### REQUIRED WORK
Extract every record, exactly as written, and ignore the pictures.

Stored records
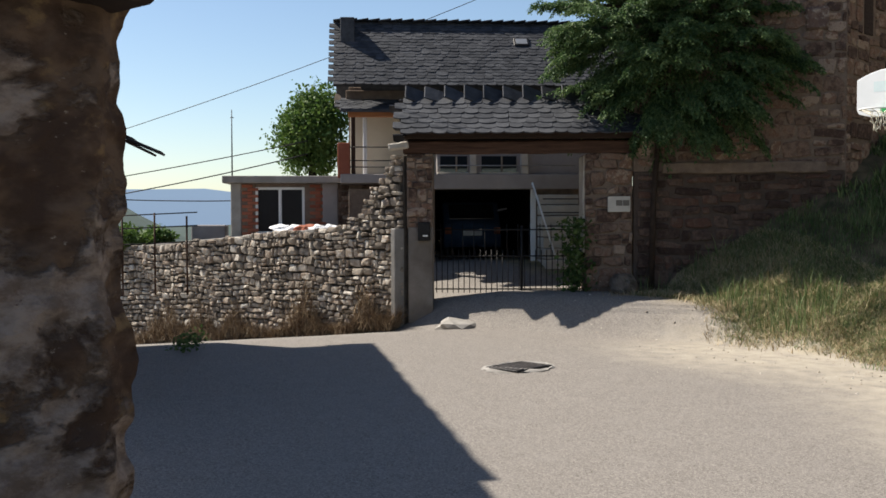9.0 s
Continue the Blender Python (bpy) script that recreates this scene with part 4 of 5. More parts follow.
plate = part("plate", box_mesh("plate", (0.36, 0.03, 0.25), M["plaque"], 0.006), pq)
for k in range(2):
    part("print_bar", box_mesh("print_bar", (0.1, 0.008, 0.09), M["dark_bars"], 0.0, (0.0 + 0.11 * k, -0.017, 0.02)), plate)
gro = thing("gateway_roof", "small slate roof on timber beams over the gateway", "roof")
put("beam", box_mesh("beam", (3.75, 0.24, 0.2), M["wood_beam"], 0.02, (1.4, 0.1, 2.8), 0.012, 3), gro, GF, "brown hewn beam")
put("beam", box_mesh("beam", (3.75, 0.2, 0.16), M["wood_dark"], 0.02, (1.4, 0.55, 2.9), 0.012, 4), gro, GF)
put("eave_board", box_mesh("eave_board", (3.8, 0.08, 0.12), M["wood_dark"], 0.01, (1.45, -0.22, 2.98), 0.006, 5), gro, GF)
put("pale_stub", box_mesh("pale_stub", (0.32, 0.25, 0.11), M["cement"], 0.02, (-0.25, -0.05, 2.86), 0.012, 6), gro, GF @ Matrix.Rotation(radians(-6), 4, "Y"), "pale stone wedge")
gable = [(-0.36, 2.95), (0.5, 3.62), (1.36, 2.95)]
for x0 in (-0.46, 3.3):
    bm = bmesh.new()
    a = [bm.verts.new((x0, y, z)) for y, z in gable]
    b = [bm.verts.new((x0 + 0.05, y, z)) for y, z in gable]
    bm.faces.new(a)
    bm.faces.new(b[::-1])
    for i in range(3):
        bm.faces.new((a[i], a[(i + 1) % 3], b[(i + 1) % 3], b[i]))
    bmesh.ops.recalc_face_normals(bm, faces=bm.faces)
    put("gable_board", from_bm("gable_board", bm, M["wood_dark"]), gro, GF)


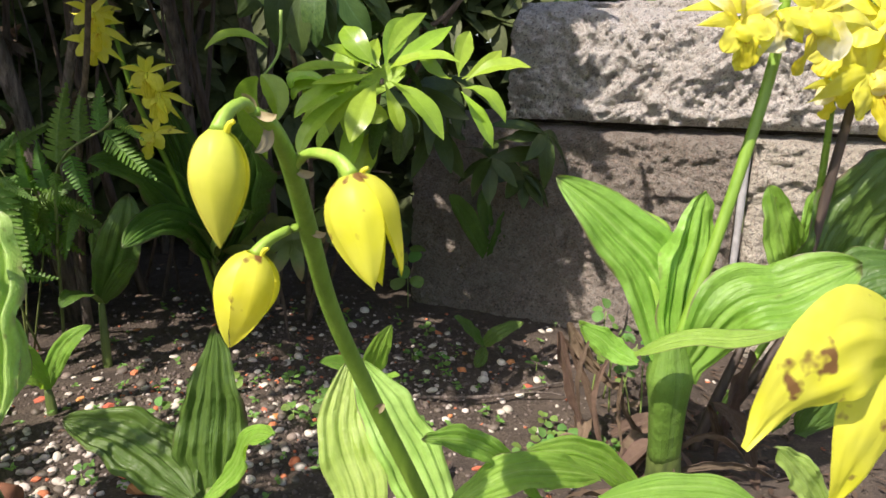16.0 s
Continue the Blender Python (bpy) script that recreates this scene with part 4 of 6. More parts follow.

### RESPONSE FOR THIS EXERCISE
9.0 s
Continue the Blender Python (bpy) script that recreates this scene with part 4 of 5. More parts follow.
plate = part("plate", box_mesh("plate", (0.36, 0.03, 0.25), M["plaque"], 0.006), pq)
for k in range(2):
    part("print_bar", box_mesh("print_bar", (0.1, 0.008, 0.09), M["dark_bars"], 0.0, (0.0 + 0.11 * k, -0.017, 0.02)), plate)
gro = thing("gateway_roof", "small slate roof on timber beams over the gateway", "roof")
put("beam", box_mesh("beam", (3.75, 0.24, 0.2), M["wood_beam"], 0.02, (1.4, 0.1, 2.8), 0.012, 3), gro, GF, "brown hewn beam")
put("beam", box_mesh("beam", (3.75, 0.2, 0.16), M["wood_dark"], 0.02, (1.4, 0.55, 2.9), 0.012, 4), gro, GF)
put("eave_board", box_mesh("eave_board", (3.8, 0.08, 0.12), M["wood_dark"], 0.01, (1.45, -0.22, 2.98), 0.006, 5), gro, GF)
put("pale_stub", box_mesh("pale_stub", (0.32, 0.25, 0.11), M["cement"], 0.02, (-0.25, -0.05, 2.86), 0.012, 6), gro, GF @ Matrix.Rotation(radians(-6), 4, "Y"), "pale stone wedge")
gable = [(-0.36, 2.95), (0.5, 3.62), (1.36, 2.95)]
for x0 in (-0.46, 3.3):
    bm = bmesh.new()
    a = [bm.verts.new((x0, y, z)) for y, z in gable]
    b = [bm.verts.new((x0 + 0.05, y, z)) for y, z in gable]
    bm.faces.new(a)
    bm.faces.new(b[::-1])
    for i in range(3):
        bm.faces.new((a[i], a[(i + 1) % 3], b[(i + 1) % 3], b[i]))
    bmesh.ops.recalc_face_normals(bm, faces=bm.faces)
    put("gable_board", from_bm("gable_board", bm, M["wood_dark"]), gro, GF)


16.0 s
Continue the Blender Python (bpy) script that recreates this scene with part 4 of 6. More parts follow.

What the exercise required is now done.